Faced with busy work schedules and small kitchens at home, the convenience of eating out is a way of life in Hong Kong. As is the case throughout the rest of Asia, the variety of dining options in terms of both cuisine and price is astounding. Standards are high, and competition is intense.
The well-traveled Hong Kong Chinese are discerning and critical customers with an unyielding demand for high quality and good value meals. Second chances are rarely given to restaurants which fail to impress the first time around, and with the sheer number of options available to customers, they aren’t needed. The highest praise any restaurant in Hong Kong can receive is in the form of repeat business. This is one situation in which “following the crowd” is highly recommended.
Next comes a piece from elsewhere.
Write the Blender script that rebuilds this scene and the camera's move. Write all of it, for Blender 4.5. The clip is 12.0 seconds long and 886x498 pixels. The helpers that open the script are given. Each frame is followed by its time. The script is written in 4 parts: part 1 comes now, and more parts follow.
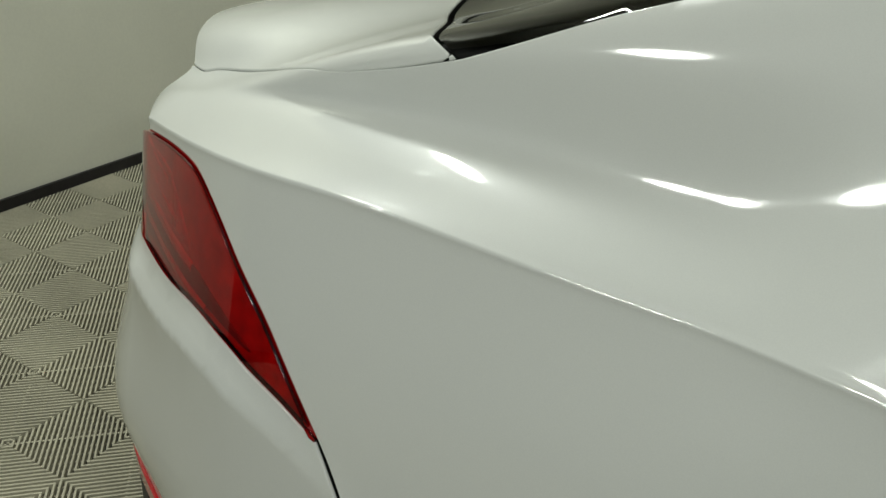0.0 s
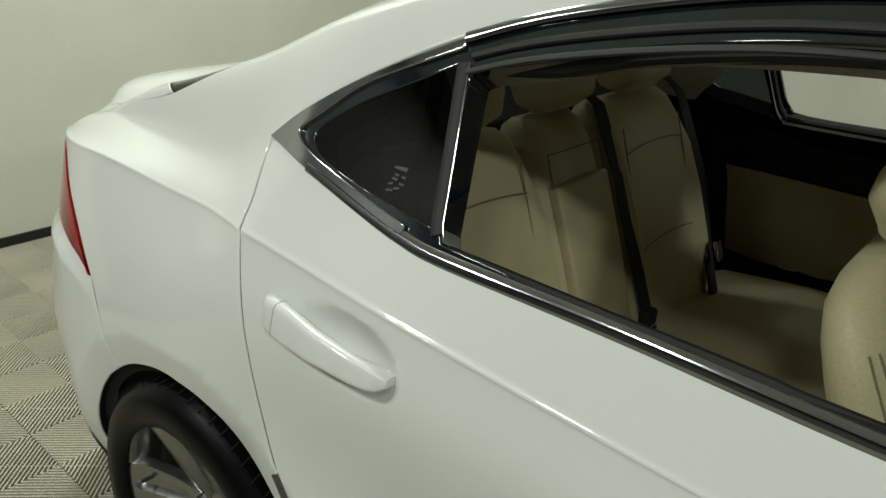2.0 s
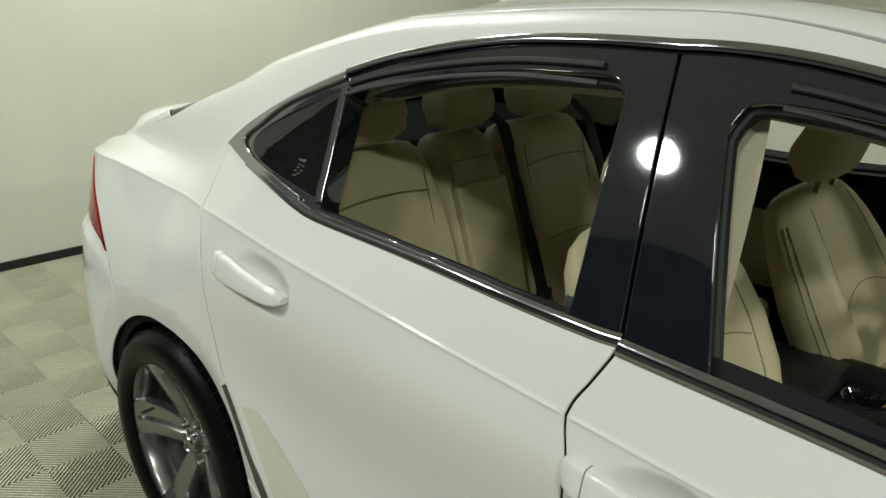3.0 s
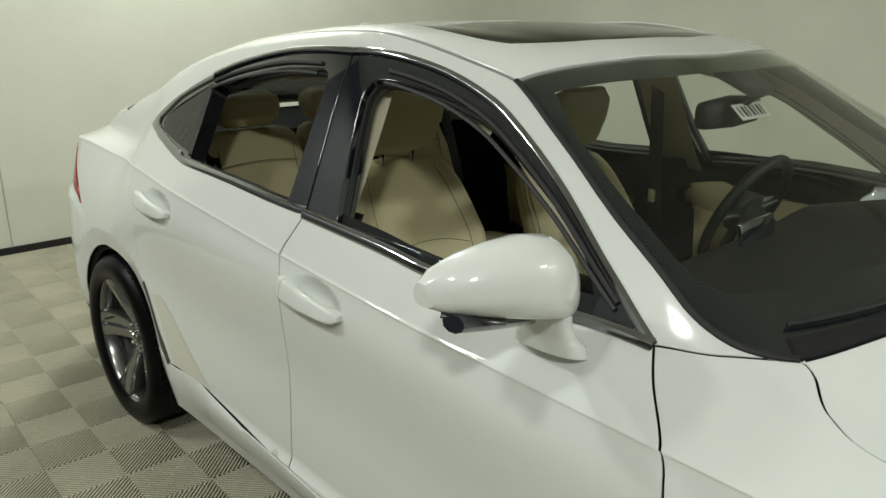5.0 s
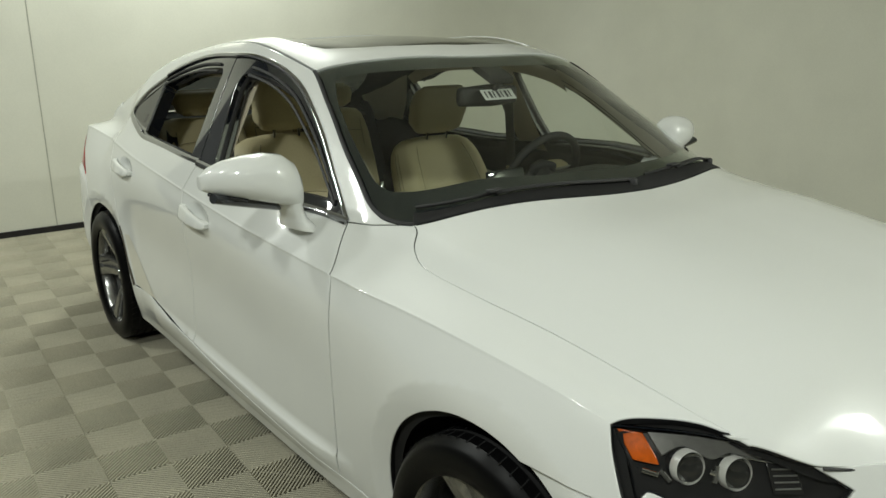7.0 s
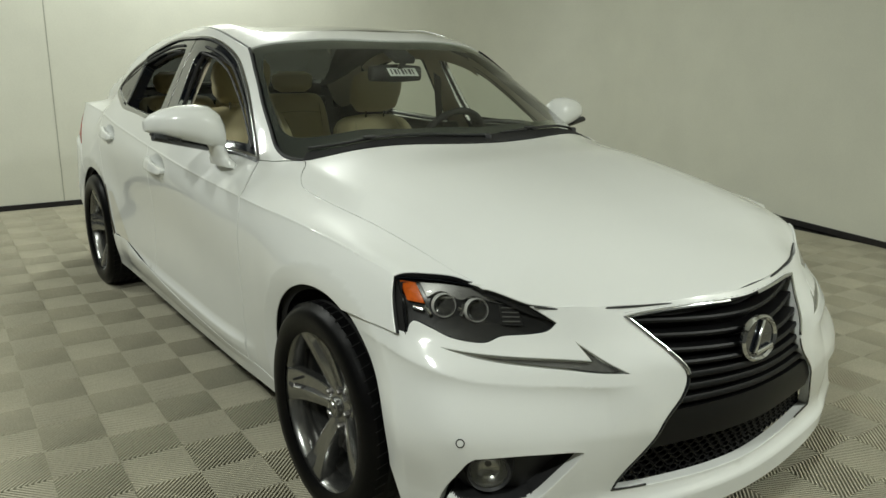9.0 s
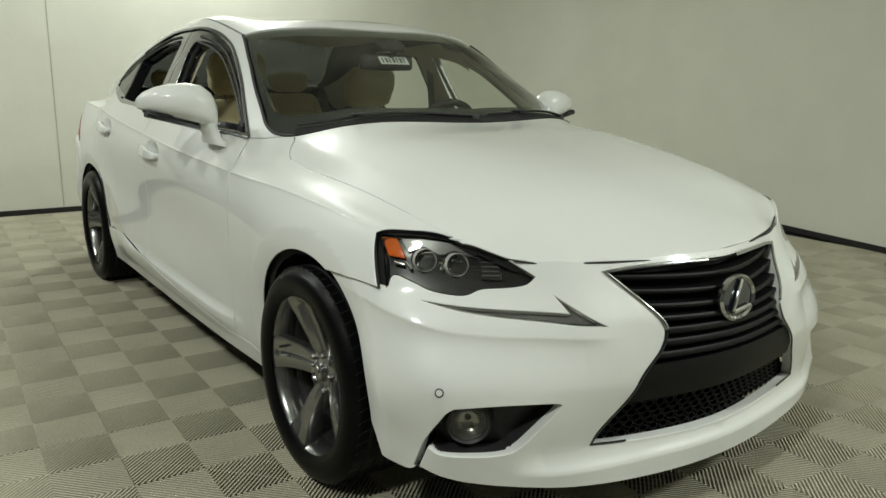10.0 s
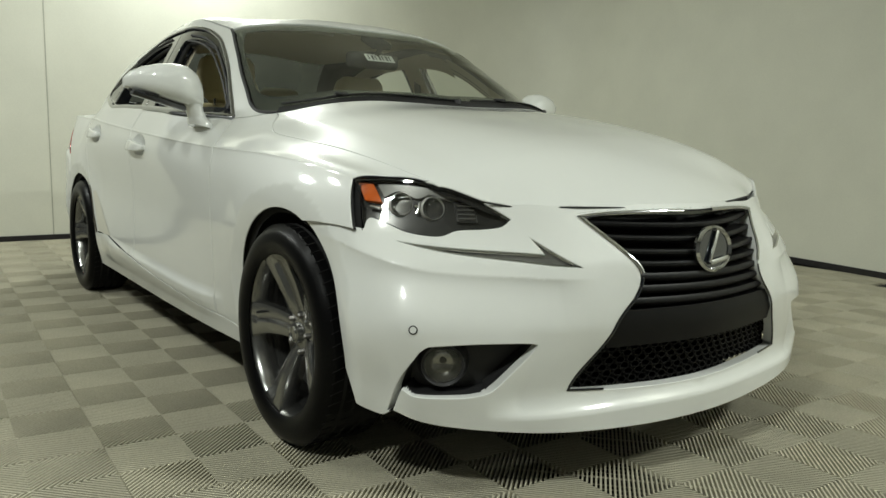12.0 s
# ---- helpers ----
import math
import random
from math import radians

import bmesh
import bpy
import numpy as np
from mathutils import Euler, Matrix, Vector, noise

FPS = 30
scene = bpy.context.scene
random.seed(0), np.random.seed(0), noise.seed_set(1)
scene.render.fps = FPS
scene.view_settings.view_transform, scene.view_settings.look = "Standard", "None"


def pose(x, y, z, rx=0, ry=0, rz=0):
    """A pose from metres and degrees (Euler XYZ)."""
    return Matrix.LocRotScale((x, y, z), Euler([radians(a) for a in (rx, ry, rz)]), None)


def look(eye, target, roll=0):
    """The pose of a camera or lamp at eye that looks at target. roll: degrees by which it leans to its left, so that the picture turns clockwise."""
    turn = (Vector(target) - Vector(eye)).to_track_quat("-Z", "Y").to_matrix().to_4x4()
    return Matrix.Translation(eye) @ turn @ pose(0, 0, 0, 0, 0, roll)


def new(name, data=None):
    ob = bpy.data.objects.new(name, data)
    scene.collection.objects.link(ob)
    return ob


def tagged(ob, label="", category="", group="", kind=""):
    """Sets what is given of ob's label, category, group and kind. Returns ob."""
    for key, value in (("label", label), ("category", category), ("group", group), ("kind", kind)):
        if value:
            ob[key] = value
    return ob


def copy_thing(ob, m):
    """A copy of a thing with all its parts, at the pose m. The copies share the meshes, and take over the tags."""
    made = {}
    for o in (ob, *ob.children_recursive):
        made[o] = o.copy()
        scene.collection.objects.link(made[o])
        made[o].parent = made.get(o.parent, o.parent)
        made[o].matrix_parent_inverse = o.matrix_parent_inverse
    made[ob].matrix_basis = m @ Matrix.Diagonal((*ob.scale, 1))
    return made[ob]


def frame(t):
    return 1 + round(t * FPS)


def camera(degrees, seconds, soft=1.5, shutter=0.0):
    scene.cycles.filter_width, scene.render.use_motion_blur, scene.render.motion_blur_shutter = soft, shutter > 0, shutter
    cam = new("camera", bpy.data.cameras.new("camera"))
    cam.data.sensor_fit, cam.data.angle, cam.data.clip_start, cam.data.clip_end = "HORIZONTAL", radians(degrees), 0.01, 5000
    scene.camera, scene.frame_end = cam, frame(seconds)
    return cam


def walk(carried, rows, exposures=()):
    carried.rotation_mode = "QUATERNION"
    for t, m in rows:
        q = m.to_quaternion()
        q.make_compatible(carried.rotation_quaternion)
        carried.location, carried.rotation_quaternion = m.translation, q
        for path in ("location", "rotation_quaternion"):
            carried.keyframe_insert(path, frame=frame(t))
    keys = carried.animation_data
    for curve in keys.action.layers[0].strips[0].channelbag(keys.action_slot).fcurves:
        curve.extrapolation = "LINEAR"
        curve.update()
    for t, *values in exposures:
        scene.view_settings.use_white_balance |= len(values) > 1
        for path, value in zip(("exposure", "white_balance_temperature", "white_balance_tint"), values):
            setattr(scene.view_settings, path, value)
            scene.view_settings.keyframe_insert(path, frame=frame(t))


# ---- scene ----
from mathutils import geometry

cam = camera(60.0, 12.0)
PATH = [
    (0, (-1.32, -1.305, 1.289), (-2.157, 0.267, 0.379), 3.6),
    (0.5, (-1.092, -1.337, 1.33), (-2.039, 0.192, 0.456), 2.9),
    (1, (-0.838, -1.399, 1.36), (-1.885, 0.086, 0.523), 2.3),
    (1.5, (-0.564, -1.454, 1.388), (-1.689, -0.001, 0.599), 2.3),
    (2, (-0.29, -1.46, 1.412), (-1.478, -0.036, 0.662), 1.8),
    (2.5, (-0.016, -1.529, 1.443), (-1.266, -0.135, 0.74), 1.2),
    (3, (0.258, -1.609, 1.453), (-1.053, -0.246, 0.803), 0.8),
    (3.5, (0.522, -1.631, 1.468), (-0.83, -0.297, 0.84), 0.2),
    (3.7, (0.641, -1.633, 1.474), (-0.721, -0.307, 0.85), -0.0),
    (5.3, (1.501, -1.748, 1.447), (0.051, -0.487, 0.891), -0.1),
    (5.5, (1.629, -1.729, 1.436), (0.156, -0.489, 0.898), -0.2),
    (6, (1.918, -1.763, 1.44), (0.421, -0.547, 0.911), -0.1),
    (6.5, (2.202, -1.789, 1.438), (0.681, -0.602, 0.91), -0.4),
    (7, (2.481, -1.737, 1.426), (0.94, -0.575, 0.901), -0.4),
    (7.2, (2.591, -1.712, 1.432), (1.04, -0.565, 0.905), -0.7),
    (8.8, (3.231, -1.755, 1.331), (1.647, -0.636, 0.84), 0.5),
    (9, (3.268, -1.749, 1.315), (1.688, -0.624, 0.826), 0.7),
    (9.5, (3.329, -1.736, 1.231), (1.741, -0.611, 0.771), 0.8),
    (10, (3.36, -1.746, 1.149), (1.763, -0.617, 0.729), 0.8),
    (10.5, (3.371, -1.752, 1.065), (1.769, -0.614, 0.694), 0.9),
    (11, (3.399, -1.753, 0.982), (1.791, -0.61, 0.654), 0.8),
    (11.5, (3.426, -1.744, 0.903), (1.815, -0.593, 0.616), 1.0),
    (12, (3.435, -1.734, 0.855), (1.822, -0.581, 0.597), 1.1),
]
walk(cam, [(t, look(eye, target, roll)) for t, eye, target, roll in PATH], exposures=[(0, -.66), (.5, -.7), (1, -.54), (1.5, -.36), (2.5, .05), (3.5, .09), (6, -.01), (9, -.02), (12, .03)])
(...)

Restaurants and cafés are everywhere to be found in the obvious locations, but hidden gems abound in the unlikeliest of places: alleys, basements and on the upstairs floors of buildings. The adventurous (and observant) will be rewarded!
Speaking of adventure, Hong Kong’s renowned street food scene is one not to be missed. Purchase a hot snack from one of the city’s ubiquitous stalls and eat it on the spot for a literal taste of local urban culture, or grab a seat at one of the foldout tables set up by dai pai dongs (family-run food stalls) and casual local restaurants. Hong Kong’s cooked food centers operate in a similar fashion, only indoors.
Bear in mind that smoking is strictly prohibited at restaurants in Hong Kong, even at those with outdoor areas, unless those areas are designated and well-marked for this purpose.
If you’re more inclined to cook for yourself, most ingredients can be sourced in Hong Kong, although it may take some dedication to find specific items from home.